**WHAT IS NEEDED:** Reproduce the listing below word for word, with no pictures.

**MATERIAL PROVIDED:**
====

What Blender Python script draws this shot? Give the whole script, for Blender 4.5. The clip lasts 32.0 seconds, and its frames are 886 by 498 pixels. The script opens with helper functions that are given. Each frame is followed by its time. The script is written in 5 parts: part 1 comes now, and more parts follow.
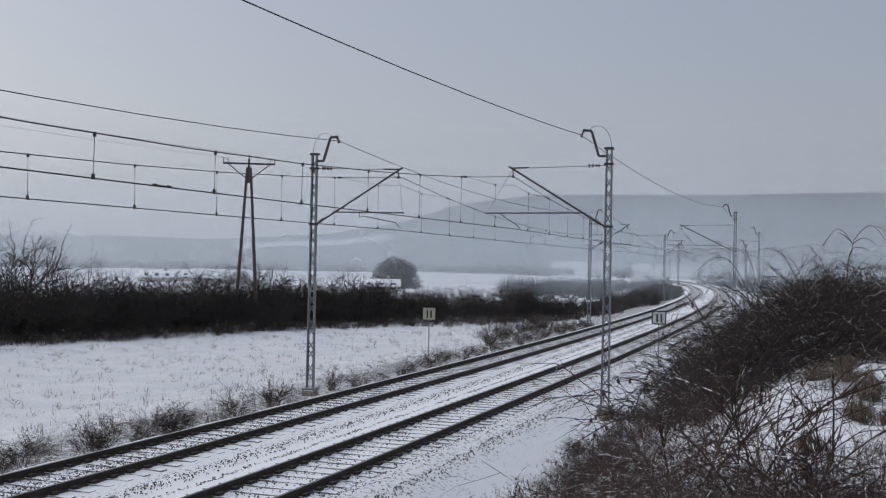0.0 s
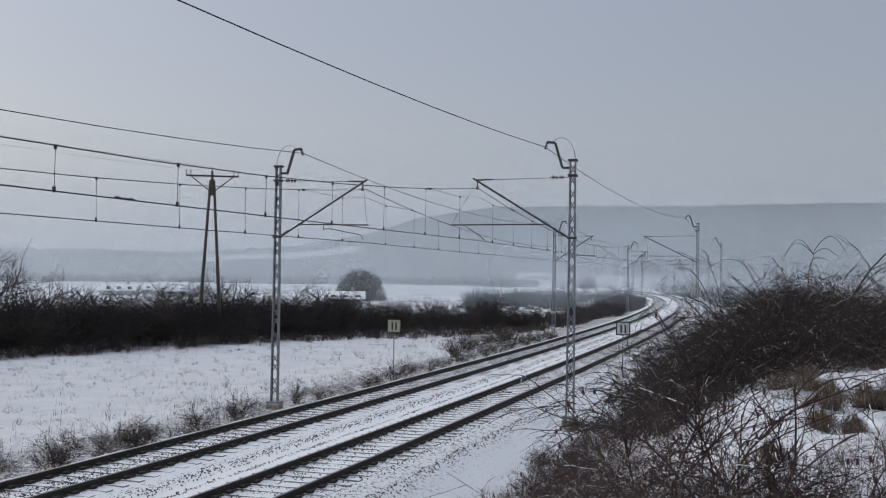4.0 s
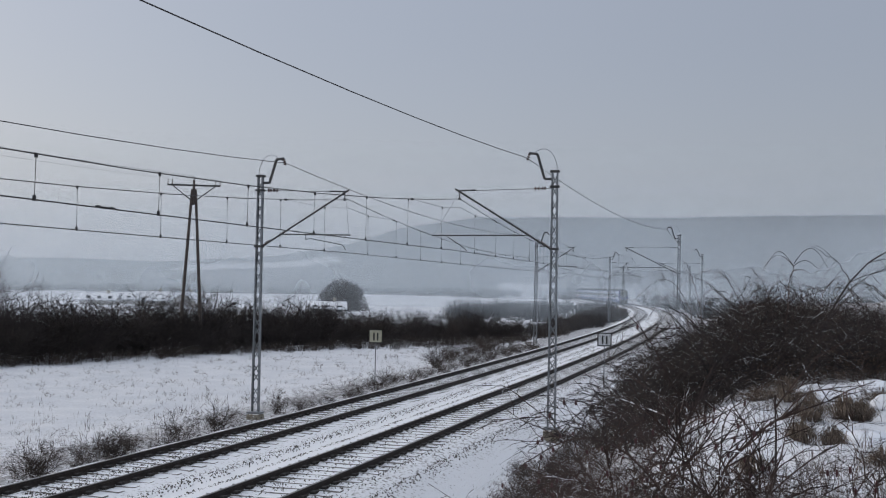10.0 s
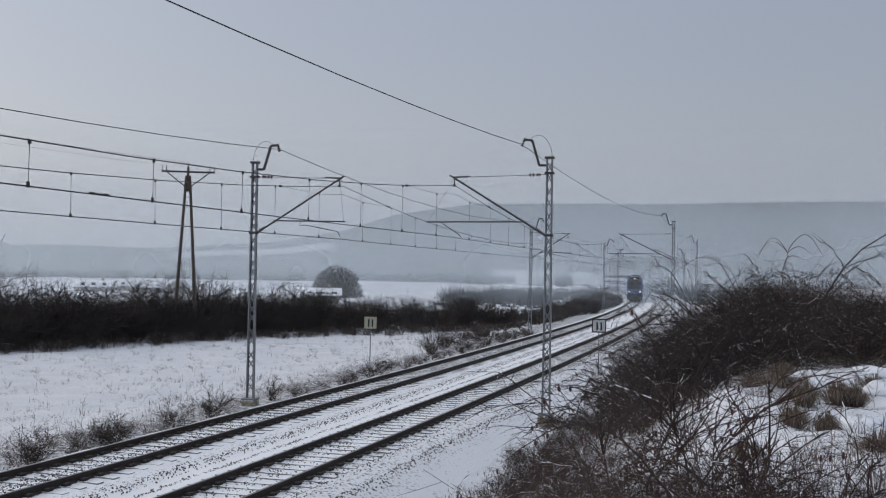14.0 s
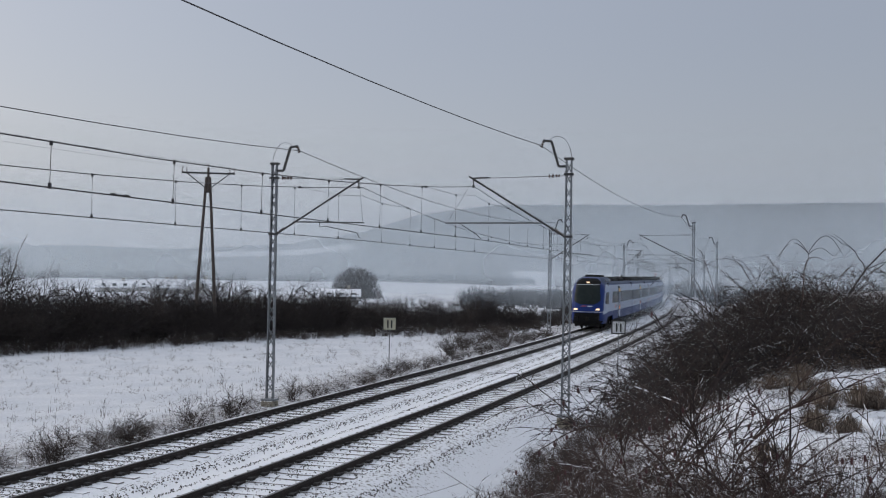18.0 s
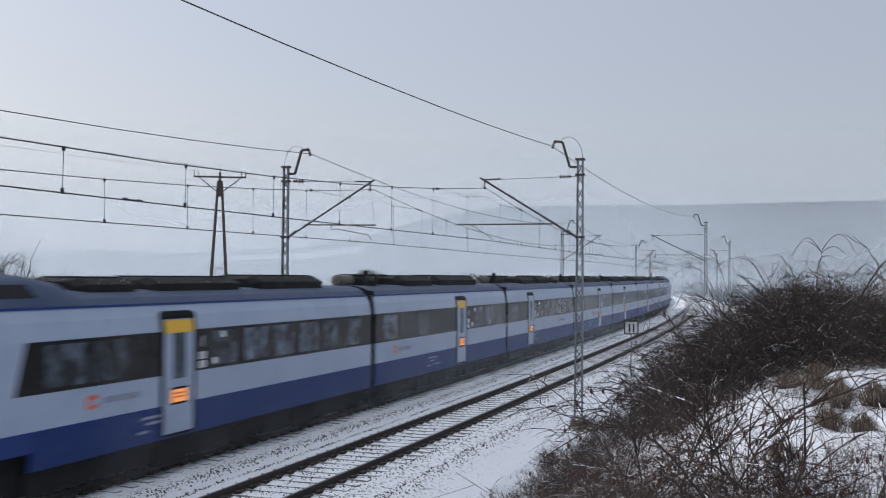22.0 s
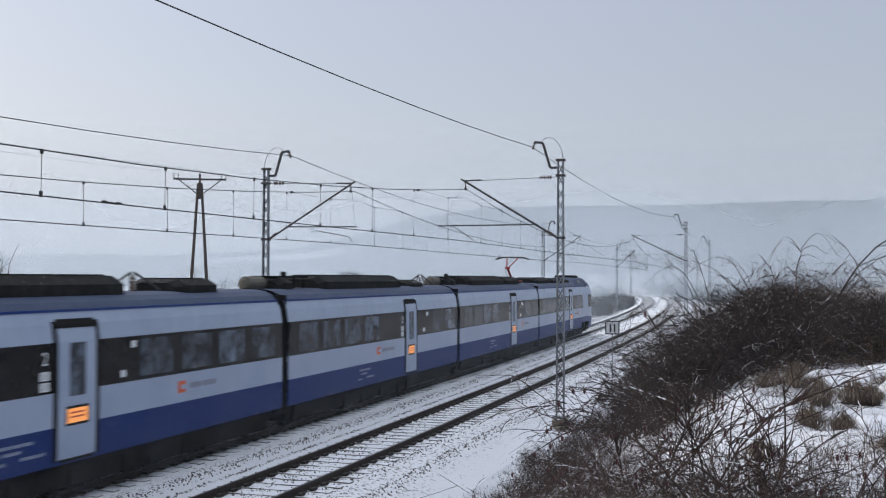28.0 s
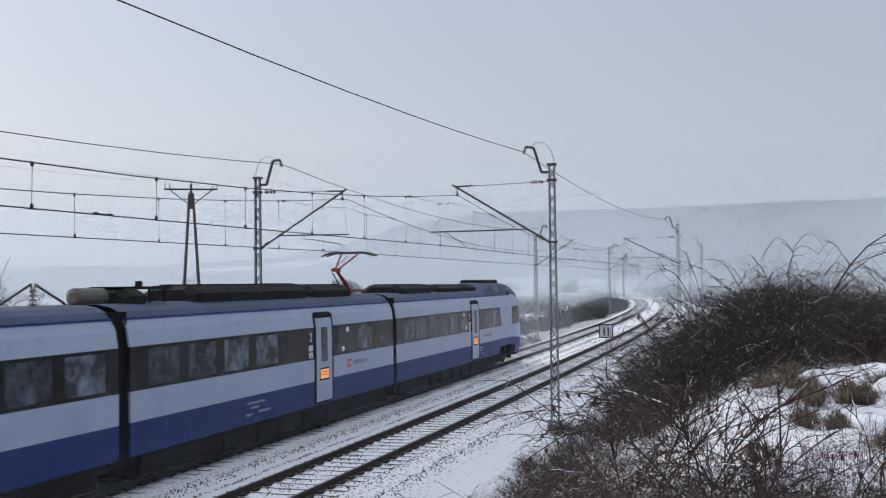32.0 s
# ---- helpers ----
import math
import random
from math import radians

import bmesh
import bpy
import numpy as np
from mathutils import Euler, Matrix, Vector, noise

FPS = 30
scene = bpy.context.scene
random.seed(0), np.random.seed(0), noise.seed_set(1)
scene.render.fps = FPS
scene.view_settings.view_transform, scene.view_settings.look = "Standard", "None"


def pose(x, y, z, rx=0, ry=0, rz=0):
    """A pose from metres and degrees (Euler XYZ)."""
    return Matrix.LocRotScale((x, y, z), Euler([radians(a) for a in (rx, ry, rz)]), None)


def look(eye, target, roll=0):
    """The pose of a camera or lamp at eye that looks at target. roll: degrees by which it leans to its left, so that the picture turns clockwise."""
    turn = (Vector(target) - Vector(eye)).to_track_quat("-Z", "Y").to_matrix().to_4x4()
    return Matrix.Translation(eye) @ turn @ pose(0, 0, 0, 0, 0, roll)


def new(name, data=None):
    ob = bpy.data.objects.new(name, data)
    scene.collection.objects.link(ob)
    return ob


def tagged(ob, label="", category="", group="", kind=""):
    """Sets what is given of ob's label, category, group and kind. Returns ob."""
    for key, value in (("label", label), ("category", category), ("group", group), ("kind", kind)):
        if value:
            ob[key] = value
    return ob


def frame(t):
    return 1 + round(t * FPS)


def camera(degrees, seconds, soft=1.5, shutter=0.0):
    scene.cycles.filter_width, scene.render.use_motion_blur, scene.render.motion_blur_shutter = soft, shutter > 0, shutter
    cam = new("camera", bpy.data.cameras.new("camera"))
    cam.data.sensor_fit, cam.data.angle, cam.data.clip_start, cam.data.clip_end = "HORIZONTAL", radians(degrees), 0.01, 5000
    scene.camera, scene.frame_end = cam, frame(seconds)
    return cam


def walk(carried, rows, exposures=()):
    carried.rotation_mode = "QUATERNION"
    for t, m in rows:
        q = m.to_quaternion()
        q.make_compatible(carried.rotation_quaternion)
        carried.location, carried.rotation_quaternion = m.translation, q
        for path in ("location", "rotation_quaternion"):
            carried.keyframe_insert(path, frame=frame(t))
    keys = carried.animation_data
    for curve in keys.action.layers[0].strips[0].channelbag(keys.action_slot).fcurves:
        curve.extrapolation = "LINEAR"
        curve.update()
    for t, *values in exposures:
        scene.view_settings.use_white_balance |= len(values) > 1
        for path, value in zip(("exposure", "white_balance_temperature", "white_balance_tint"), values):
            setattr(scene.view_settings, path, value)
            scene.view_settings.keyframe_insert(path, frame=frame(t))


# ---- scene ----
# Camera: stands on the bank beside the line, turned a little by hand.
EYE = Vector((0.0, 0.0, 4.394))
# seconds, degrees to the right, degrees up, degrees of lean
AIM = [
    (0.0, -2.49, 0.68, 1.10), (0.5, -2.23, 0.74, 1.22), (1.0, -2.14, 0.83, 1.14), (1.5, -1.97, 0.82, 1.29),
    (2.0, -1.56, 0.87, 1.47), (2.5, -1.21, 0.94, 1.33), (3.0, -0.99, 1.04, 1.13), (3.5, -0.89, 1.18, 0.90),
    (5.5, -0.25, 1.52, 1.00), (6.0, -0.24, 1.48, 0.99), (6.5, -0.03, 1.48, 0.97), (7.0, 0.32, 1.56, 1.16),
    (7.5, 0.36, 1.65, 1.03), (8.0, 0.11, 1.74, 1.05), (8.5, 0.01, 1.74, 0.97), (9.0, -0.00, 1.75, 0.93),
    (9.5, 0.07, 1.80, 0.97), (10.0, 0.19, 1.86, 1.05), (10.5, 0.29, 1.88, 0.95), (11.0, 0.41, 1.75, 0.99),
    (11.5, 0.46, 1.68, 1.04), (12.0, 0.43, 1.60, 0.83), (12.5, 0.42, 1.39, 0.96), (13.0, 0.47, 1.29, 0.79),
    (13.5, 0.53, 1.19, 0.93), (14.0, 0.47, 1.18, 1.01), (14.5, 0.35, 1.22, 1.29), (16.5, -0.15, 1.07, 1.20),
    (17.0, -0.27, 1.12, 1.09), (17.5, -0.39, 1.18, 1.11), (18.0, -0.50, 1.22, 1.07), (18.5, -0.61, 1.23, 1.09),
    (19.0, -0.78, 1.23, 0.90), (19.5, -0.98, 1.18, 0.91), (20.0, -1.12, 1.25, 0.84), (20.5, -1.21, 1.25, 0.84),
    (21.0, -1.21, 1.24, 0.79), (21.5, -1.19, 1.27, 0.64), (22.0, -1.10, 1.30, 0.59), (22.5, -1.09, 1.27, 0.72),
    (23.0, -1.06, 1.22, 0.54), (23.5, -1.02, 1.22, 0.53), (24.0, -1.03, 1.26, 0.47), (24.5, -0.98, 1.29, 0.45),
    (25.0, -0.91, 1.30, 0.59), (25.5, -0.85, 1.31, 0.52), (27.5, -0.44, 1.37, 0.27), (28.0, -0.14, 1.37, 0.25),
    (28.5, 0.05, 1.42, 0.25), (29.0, 0.32, 1.48, 0.08), (29.5, 0.36, 1.58, 0.05), (30.0, 0.28, 1.63, 0.10),
    (30.5, 0.37, 1.67, -0.17), (31.0, 0.41, 1.68, -0.32), (31.5, 0.42, 1.71, -0.42), (32.0, 0.24, 1.68, -0.69),]


def aim(right, up, lean):
    a, b = radians(right), radians(up)
    return look(EYE, EYE + Vector((math.sin(a) * math.cos(b), math.cos(a) * math.cos(b), math.sin(b))), lean)


cam = camera(42.79, 32.0, soft=1.1, shutter=0.6)
walk(cam, [(t, aim(a, b, c)) for t, a, b, c in AIM],
     exposures=[(0.0, 0.0), (20.6, 0.0), (21.3, 0.12), (22.0, 0.36), (23.0, 0.43), (32.0, 0.43)])

scene.cycles.transparent_max_bounces = 64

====

**ANSWER FOR THE TASK:**
What Blender Python script draws this shot? Give the whole script, for Blender 4.5. The clip lasts 32.0 seconds, and its frames are 886 by 498 pixels. The script opens with helper functions that are given. Each frame is followed by its time. The script is written in 5 parts: part 1 comes now, and more parts follow.
0.0 s
4.0 s
10.0 s
14.0 s
18.0 s
22.0 s
28.0 s
32.0 s
# ---- helpers ----
import math
import random
from math import radians

import bmesh
import bpy
import numpy as np
from mathutils import Euler, Matrix, Vector, noise

FPS = 30
scene = bpy.context.scene
random.seed(0), np.random.seed(0), noise.seed_set(1)
scene.render.fps = FPS
scene.view_settings.view_transform, scene.view_settings.look = "Standard", "None"


def pose(x, y, z, rx=0, ry=0, rz=0):
    """A pose from metres and degrees (Euler XYZ)."""
    return Matrix.LocRotScale((x, y, z), Euler([radians(a) for a in (rx, ry, rz)]), None)


def look(eye, target, roll=0):
    """The pose of a camera or lamp at eye that looks at target. roll: degrees by which it leans to its left, so that the picture turns clockwise."""
    turn = (Vector(target) - Vector(eye)).to_track_quat("-Z", "Y").to_matrix().to_4x4()
    return Matrix.Translation(eye) @ turn @ pose(0, 0, 0, 0, 0, roll)


def new(name, data=None):
    ob = bpy.data.objects.new(name, data)
    scene.collection.objects.link(ob)
    return ob


def tagged(ob, label="", category="", group="", kind=""):
    """Sets what is given of ob's label, category, group and kind. Returns ob."""
    for key, value in (("label", label), ("category", category), ("group", group), ("kind", kind)):
        if value:
            ob[key] = value
    return ob


def frame(t):
    return 1 + round(t * FPS)


def camera(degrees, seconds, soft=1.5, shutter=0.0):
    scene.cycles.filter_width, scene.render.use_motion_blur, scene.render.motion_blur_shutter = soft, shutter > 0, shutter
    cam = new("camera", bpy.data.cameras.new("camera"))
    cam.data.sensor_fit, cam.data.angle, cam.data.clip_start, cam.data.clip_end = "HORIZONTAL", radians(degrees), 0.01, 5000
    scene.camera, scene.frame_end = cam, frame(seconds)
    return cam


def walk(carried, rows, exposures=()):
    carried.rotation_mode = "QUATERNION"
    for t, m in rows:
        q = m.to_quaternion()
        q.make_compatible(carried.rotation_quaternion)
        carried.location, carried.rotation_quaternion = m.translation, q
        for path in ("location", "rotation_quaternion"):
            carried.keyframe_insert(path, frame=frame(t))
    keys = carried.animation_data
    for curve in keys.action.layers[0].strips[0].channelbag(keys.action_slot).fcurves:
        curve.extrapolation = "LINEAR"
        curve.update()
    for t, *values in exposures:
        scene.view_settings.use_white_balance |= len(values) > 1
        for path, value in zip(("exposure", "white_balance_temperature", "white_balance_tint"), values):
            setattr(scene.view_settings, path, value)
            scene.view_settings.keyframe_insert(path, frame=frame(t))


# ---- scene ----
# Camera: stands on the bank beside the line, turned a little by hand.
EYE = Vector((0.0, 0.0, 4.394))
# seconds, degrees to the right, degrees up, degrees of lean
AIM = [
    (0.0, -2.49, 0.68, 1.10), (0.5, -2.23, 0.74, 1.22), (1.0, -2.14, 0.83, 1.14), (1.5, -1.97, 0.82, 1.29),
    (2.0, -1.56, 0.87, 1.47), (2.5, -1.21, 0.94, 1.33), (3.0, -0.99, 1.04, 1.13), (3.5, -0.89, 1.18, 0.90),
    (5.5, -0.25, 1.52, 1.00), (6.0, -0.24, 1.48, 0.99), (6.5, -0.03, 1.48, 0.97), (7.0, 0.32, 1.56, 1.16),
    (7.5, 0.36, 1.65, 1.03), (8.0, 0.11, 1.74, 1.05), (8.5, 0.01, 1.74, 0.97), (9.0, -0.00, 1.75, 0.93),
    (9.5, 0.07, 1.80, 0.97), (10.0, 0.19, 1.86, 1.05), (10.5, 0.29, 1.88, 0.95), (11.0, 0.41, 1.75, 0.99),
    (11.5, 0.46, 1.68, 1.04), (12.0, 0.43, 1.60, 0.83), (12.5, 0.42, 1.39, 0.96), (13.0, 0.47, 1.29, 0.79),
    (13.5, 0.53, 1.19, 0.93), (14.0, 0.47, 1.18, 1.01), (14.5, 0.35, 1.22, 1.29), (16.5, -0.15, 1.07, 1.20),
    (17.0, -0.27, 1.12, 1.09), (17.5, -0.39, 1.18, 1.11), (18.0, -0.50, 1.22, 1.07), (18.5, -0.61, 1.23, 1.09),
    (19.0, -0.78, 1.23, 0.90), (19.5, -0.98, 1.18, 0.91), (20.0, -1.12, 1.25, 0.84), (20.5, -1.21, 1.25, 0.84),
    (21.0, -1.21, 1.24, 0.79), (21.5, -1.19, 1.27, 0.64), (22.0, -1.10, 1.30, 0.59), (22.5, -1.09, 1.27, 0.72),
    (23.0, -1.06, 1.22, 0.54), (23.5, -1.02, 1.22, 0.53), (24.0, -1.03, 1.26, 0.47), (24.5, -0.98, 1.29, 0.45),
    (25.0, -0.91, 1.30, 0.59), (25.5, -0.85, 1.31, 0.52), (27.5, -0.44, 1.37, 0.27), (28.0, -0.14, 1.37, 0.25),
    (28.5, 0.05, 1.42, 0.25), (29.0, 0.32, 1.48, 0.08), (29.5, 0.36, 1.58, 0.05), (30.0, 0.28, 1.63, 0.10),
    (30.5, 0.37, 1.67, -0.17), (31.0, 0.41, 1.68, -0.32), (31.5, 0.42, 1.71, -0.42), (32.0, 0.24, 1.68, -0.69),]


def aim(right, up, lean):
    a, b = radians(right), radians(up)
    return look(EYE, EYE + Vector((math.sin(a) * math.cos(b), math.cos(a) * math.cos(b), math.sin(b))), lean)


cam = camera(42.79, 32.0, soft=1.1, shutter=0.6)
walk(cam, [(t, aim(a, b, c)) for t, a, b, c in AIM],
     exposures=[(0.0, 0.0), (20.6, 0.0), (21.3, 0.12), (22.0, 0.36), (23.0, 0.43), (32.0, 0.43)])

scene.cycles.transparent_max_bounces = 64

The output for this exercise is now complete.